Sabemos poco del genio. Que fue mujeriego. Que un marido celoso lo desgració para siempre. Que hablaba poco, pero sabía cómo hacerse querer. Después de tocar en vivo, nervioso y como en trance, Robert Johnson se marchaba a toda prisa del escenario. Como una cenicienta temerosa. Quienes están dispuestos a avivar leyendas, cuentan que lo hacía para acrecentar el misterio o para arrimar el hocico a la botella sin público que registrara la ingesta. Si no hacemos oído a las habladurías, no habría biografía a la que aferrarse. Si cancelamos la bendita irrupción de la ficción, Robert Johnson sería el fantasma de un fantasma de un fantasma. Todo está en una neblina dulce, en una especie de tela como de cuento o como de ensoñación. Johnson tocaba en los precarios estudios de entonces de una manera muy peculiar. Cogía su Gibson de segunda mano y se ponía cara a la pared, sentado en una silla. No quería, al parecer, que le viesen tocar sin que tuviese público de por medio. Otras versiones sostienen que tocaba sin que el pudor le arrebatase. Las dos teorías podrían ser falsas. Satanás le poseía, concluían quienes, treinta años más tarde, en los sesenta, al reabrirse la caja de los milagros, alimentaron la literatura del mito. Roto por la muerte de su hija y de su esposa, Robert Johnson se refugió en el blues. No estaba especialmente dotado para la guitarra, pero de pronto deslumbró a todos con una técnica asombrosa. Sus letras tenían (además) algo parecido a la poesía.

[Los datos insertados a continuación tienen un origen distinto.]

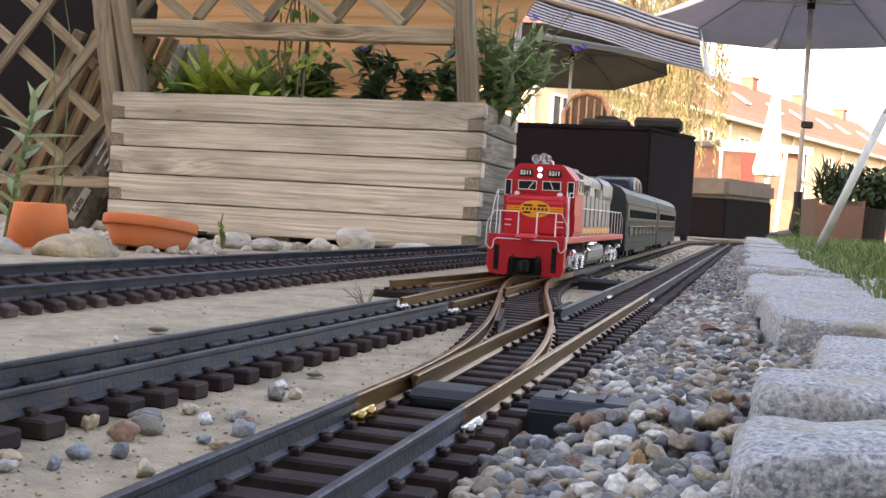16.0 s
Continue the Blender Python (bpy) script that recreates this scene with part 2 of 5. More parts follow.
def granite(name):
    """Split granite: crystals of white, grey and black, tan weathering in patches, a rough broken surface."""
    m = bpy.data.materials.new(name)
    m.use_nodes = True
    n, l = m.node_tree.nodes, m.node_tree.links
    b = n["Principled BSDF"]
    b.inputs["Roughness"].default_value, b.inputs["Specular IOR Level"].default_value = 0.8, 0.25
    tc = n.new("ShaderNodeTexCoord")
    info = n.new("ShaderNodeObjectInfo")
    add = n.new("ShaderNodeVectorMath")
    add.operation = "MULTIPLY_ADD"
    l.new(info.outputs["Random"], add.inputs[0])
    add.inputs[1].default_value = (1.7, 2.3, 0.9)
    l.new(tc.outputs["Object"], add.inputs[2])
    fine = n.new("ShaderNodeTexNoise")
    fine.inputs["Scale"].default_value, fine.inputs["Detail"].default_value, fine.inputs["Roughness"].default_value = 430, 5, 0.68
    l.new(add.outputs[0], fine.inputs["Vector"])
    cr = n.new("ShaderNodeValToRGB")
    for k, (p, c) in enumerate(((0.30, (0.085, 0.092, 0.11)), (0.41, (0.215, 0.23, 0.265)), (0.50, (0.355, 0.365, 0.385)), (0.60, (0.48, 0.48, 0.48)), (0.70, (0.62, 0.61, 0.60)))):
        e = cr.color_ramp.elements[k] if k < 2 else cr.color_ramp.elements.new(p)
        e.position, e.color = p, (*c, 1)
    l.new(fine.outputs[0], cr.inputs[0])
    big = n.new("ShaderNodeTexNoise")
    big.inputs["Scale"].default_value, big.inputs["Detail"].default_value = 38, 7
    l.new(add.outputs[0], big.inputs["Vector"])
    mr = n.new("ShaderNodeMapRange")
    mr.inputs["From Min"].default_value, mr.inputs["From Max"].default_value, mr.inputs["To Max"].default_value = 0.46, 0.68, 0.8
    l.new(big.outputs[0], mr.inputs["Value"])
    mx = n.new("ShaderNodeMix")
    mx.data_type = "RGBA"
    l.new(mr.outputs[0], mx.inputs["Factor"])
    l.new(cr.outputs[0], mx.inputs["A"])
    mx.inputs["B"].default_value = (0.35, 0.315, 0.25, 1)
    l.new(mx.outputs["Result"], b.inputs["Base Color"])
    nb = n.new("ShaderNodeTexNoise")
    nb.inputs["Scale"].default_value, nb.inputs["Detail"].default_value = 170, 9
    l.new(add.outputs[0], nb.inputs["Vector"])
    bp = n.new("ShaderNodeBump")
    bp.inputs["Strength"].default_value, bp.inputs["Distance"].default_value = 0.8, 0.006
    l.new(nb.outputs[0], bp.inputs["Height"])
    l.new(bp.outputs[0], b.inputs["Normal"])
    return m


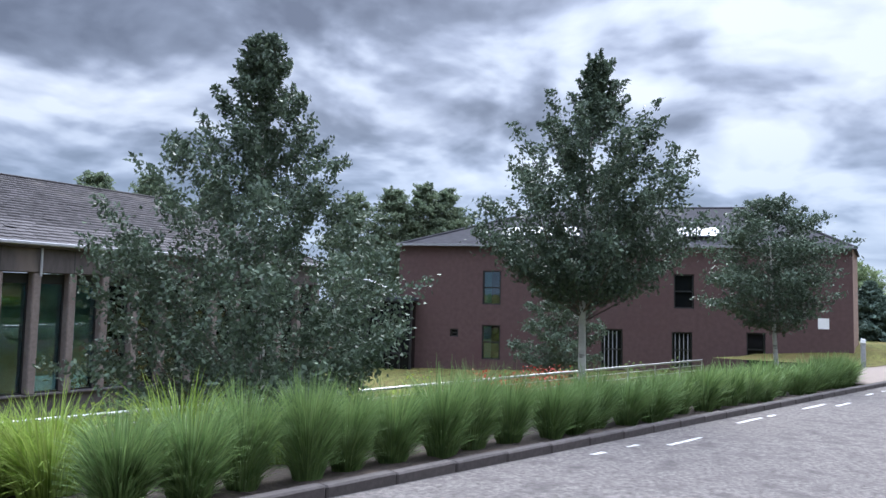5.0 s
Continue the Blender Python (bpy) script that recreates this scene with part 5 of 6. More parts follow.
    # thin stems at the edge of the wood
    for i in range(34):
        x = rnd.uniform(-24, 33)
        y = bank_edge(x) - rnd.uniform(14.4, 19.5)
        b = i % 3 != 0 and x > 9
        root = thing("slim_tree", pose(x, y, ground_z(x, y)), "bare slender pale trunk at the wood's edge" if b else "bare slender dark trunk at the wood's edge", "tree", "edge stems")
        ln = rnd.uniform(-0.2, 0.2)
        part("trunk", tube(bmesh.new(), [(0, 0, -0.2), (ln * 0.3, 0, 1.5), (ln, 0.1, 3.6)], [0.08, 0.062, 0.045], 6), "birch_bark" if b else "bark", root, smooth=True)
    # the dim depth of the wood: a thicket
    rng = np.random.default_rng(77)
    n = 62000
    x = rng.uniform(-48, 44, n)
    y = np.array([bank_edge(a) for a in x]) - 19.3 - rng.random(n) * 12
    z = np.array([land(a, b) for a, b in zip(x, y)]) + rng.random(n) ** 1.5 * 9.5
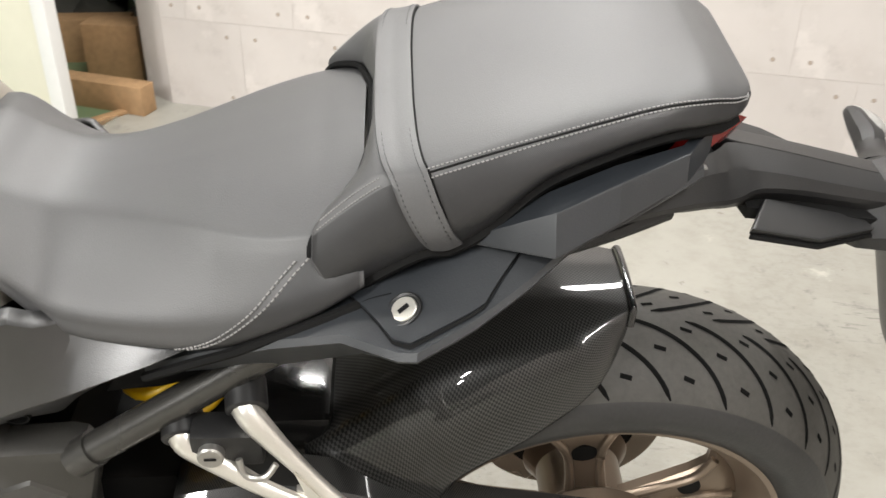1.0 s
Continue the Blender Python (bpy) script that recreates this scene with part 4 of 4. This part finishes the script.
def muffler():
    ring = [(-0.05, 0.04), (-0.02, 0.052), (0.035, 0.052), (0.055, 0.035), (0.05, -0.02), (0.03, -0.045), (-0.025, -0.05), (-0.05, -0.03)]
    path = [(0.258, -0.18, 0.345, 0.72), (0.262, -0.18, 0.342, 0.77), (0.28, -0.179, 0.331, 0.79), (0.36, -0.168, 0.285, 0.9), (0.50, -0.14, 0.2, 0.92), (0.58, -0.11, 0.17, 0.6)]
    rr = rounded(ring, 0.022, 4)
    lean = radians(38)
    face = lambda x, y, z, k: [(x + b * k * math.sin(lean), y + a * k, z + b * k * math.cos(lean)) for a, b in rr]
    rings = [face(*row) for row in path]
    mouth = [face(0.2575, -0.18, 0.345, 0.6)]
    deep = [face(0.285, -0.179, 0.328, 0.54)]
    body = part("muffler", loft([deep[0], mouth[0]] + rings, caps=True), M_MUFFLER, bike, "short brushed steel muffler", 30)
    part("outlet", cyl((0.27, -0.178, 0.338), (0.31, -0.176, 0.31), 0.02, 24), M_DARK, body, "black round outlet")
    part("heat_shield", box(0.34, 0.44, -0.216, -0.208, 0.22, 0.29, 0.003), M_MUFFLER, body)


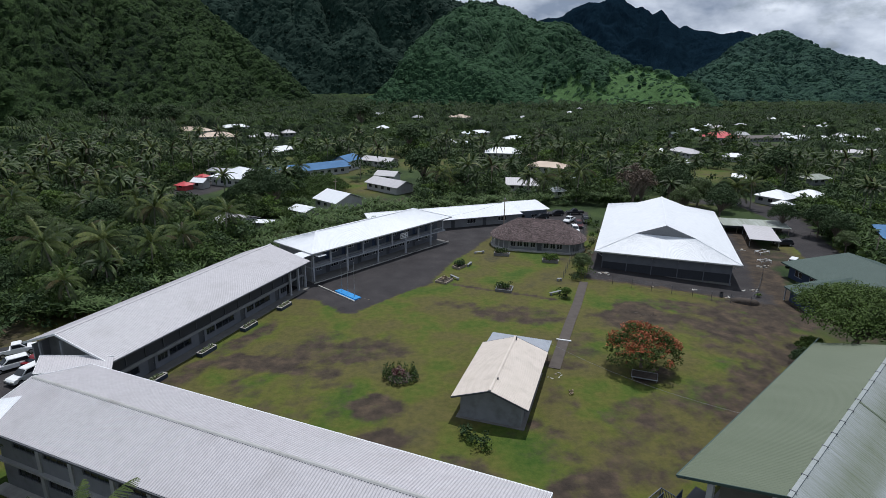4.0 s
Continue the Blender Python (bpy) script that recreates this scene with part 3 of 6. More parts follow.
def forest_material(name, dark, bright, grass, gloss=0.12, relief=1.0):
    mat = bpy.data.materials.new(name)
    mat.use_nodes = True
    n, l = mat.node_tree.nodes, mat.node_tree.links
    bsdf = n["Principled BSDF"]
    bsdf.inputs["Roughness"].default_value = 0.9
    bsdf.inputs["Specular IOR Level"].default_value = gloss
    at = n.new("ShaderNodeAttribute")
    at.attribute_name = "tone"
    sep = n.new("ShaderNodeSeparateColor")
    l.new(at.outputs["Color"], sep.inputs["Color"])
    co = n.new("ShaderNodeTexCoord")
    t = n.new("ShaderNodeTexNoise")
    t.inputs["Scale"].default_value, t.inputs["Detail"].default_value, t.inputs["Roughness"].default_value = 0.20, 8.0, 0.66
    l.new(co.outputs["Object"], t.inputs["Vector"])
    add = n.new("ShaderNodeMath")
    add.operation = "MULTIPLY_ADD"
    l.new(sep.outputs["Red"], add.inputs[0])
    add.inputs[1].default_value = 0.55
    sub = n.new("ShaderNodeMath")
    sub.operation = "MULTIPLY_ADD"
    l.new(t.outputs["Fac"], sub.inputs[0])
    sub.inputs[1].default_value, sub.inputs[2].default_value = 2.6, -1.05
    l.new(sub.outputs[0], add.inputs[2])
    r = n.new("ShaderNodeValToRGB")
    r.color_ramp.elements[0].position, r.color_ramp.elements[0].color = 0.10, (*dark, 1)
    r.color_ramp.elements[1].position, r.color_ramp.elements[1].color = 0.95, (*bright, 1)
    l.new(add.outputs[0], r.inputs["Fac"])
    m = n.new("ShaderNodeMix")
    m.data_type = "RGBA"
    l.new(sep.outputs["Green"], m.inputs["Factor"])
    l.new(r.outputs["Color"], m.inputs["A"])
    g = n.new("ShaderNodeValToRGB")
    g.color_ramp.elements[0].position, g.color_ramp.elements[0].color = 0.35, (*[c * 0.6 for c in grass], 1)
    g.color_ramp.elements[1].position, g.color_ramp.elements[1].color = 0.65, (*grass, 1)
    l.new(t.outputs["Fac"], g.inputs["Fac"])
    l.new(g.outputs["Color"], m.inputs["B"])
    l.new(m.outputs["Result"], bsdf.inputs["Base Color"])
    t2 = n.new("ShaderNodeTexNoise")
    t2.inputs["Scale"].default_value, t2.inputs["Detail"].default_value, t2.inputs["Roughness"].default_value = 0.45, 8.0, 0.7
    l.new(co.outputs["Object"], t2.inputs["Vector"])
    bp = n.new("ShaderNodeBump")
    bp.inputs["Strength"].default_value, bp.inputs["Distance"].default_value = relief, 4.0
    l.new(t2.outputs["Fac"], bp.inputs["Height"])
    l.new(bp.outputs["Normal"], bsdf.inputs["Normal"])
    return mat


VIEW = (3.0, 35.0, 38.0)
FORESTS = []  # where trees stand on the mountainsides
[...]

Ilustración: ‘Los últimos días de Robert Johnson’. Frantz Duchazeau. Traducción de Regina López Muñoz. Andana, 2024.

El mecenazgo de su segunda esposa, de recursos financieros más notables, lo apartó del trabajo y de la tristeza y trató de centrarlo, haciendo de él un hombre nuevo, menos promiscuo y bebedor, básicamente. Casi lo consiguió. El 16 de agosto de 1938 (no hay tampoco certeza en esto) el diablo cobró su deuda. Robert Johnson tenía veintisiete años y tan sólo hacía dos que había grabado las piezas de su escasa discografía. El dueño de un club de mala muerte en el que solía tocar le envenenó afrentado por la infidelidad de su muy joven esposa con el músico negro. Nadie pone la mano en el fuego sobre este episodio mítico. Creemos que fue así. Es más: deseamos que fuese así. Conviene el dramatismo, beneficia al esplendor de la historia. En el certificado de su defunción no se registra si fue un marido particularmente celoso, si una ingesta escandalosa de whisky en pésimas condiciones o fue su mujer, quebrada por las escaramuzas lúbricas de su hombre, quien le aseguró seis palmos de tierra. Consta un hijo ilegítimo (habría cien) llamado Claud. Podemos añadir la sífilis, de la cual hay constancia documental. El diablo se llama a veces estricnina.

Sin él no habría rock. Así de sencillo. Todos los grandes héroes del blues beben de Johnson. Él fue la primera catedral. Eran tiempos duros y gentes como Johnson inventaron el blues. Sí, ese género en el que alguien plañe a su manera y parece que ves las lágrimas caer y mojar el suelo de barro. Robert Johnson es el primero de todos los que vinieron después y escribieron las grandes páginas. The Complete Recordings, un álbum total, un cajón donde se volcaron todas sus canciones, ha vendido casi dos millones de copias. Esas canciones son el catecismo del creyente moderno. Clapton es Dios, a decir de las pintadas que llenaron las calles de Londres a principios de los setenta. Pero Johnson es el padre de Dios. Él escribió el Génesis. Dijo: hágase la luz. Dijo: al principio el verbo era whisky.

Se duele uno de que un talento así se desgraciara tan pronto. Hubo coetáneos suyos que desplegaron su magisterio hasta que la vejez los conminó a que se retiraran y dieron de sí lo suficiente como para que la bendita maravilla de sus inicios se emparejara con toda la producción futura, la de los años valle, los que no siempre alcanzaron el cénit, ese culmen en el que la inspiración logra extraer hasta la gota más delicada del espíritu. Habré escuchado las canciones de Robert Johnson muchas veces, pero siempre me quedo con la idea de que esa rendición absoluta de grandilocuencia pudo haber sido amplificada. No me hubiera importada que el genio se perdiera. Todos los genios tienen su descenso a las tinieblas de la mediocridad. Frente a lo que afirmaba Baudelaire, no se puede ser sublime sin interrupción. Robert Johnson fue sublime unos cuantos años, benditos ellos. Yo vuelvo a esas canciones con devoción y con gratitud. Me conforta ese sonido sucio, no mejorado, ajeno a las sofisticaciones de la grabación. Deben escucharse en ese barro sonoro. Ahí advierte uno el otro barro, el de la vida, comiéndoselo.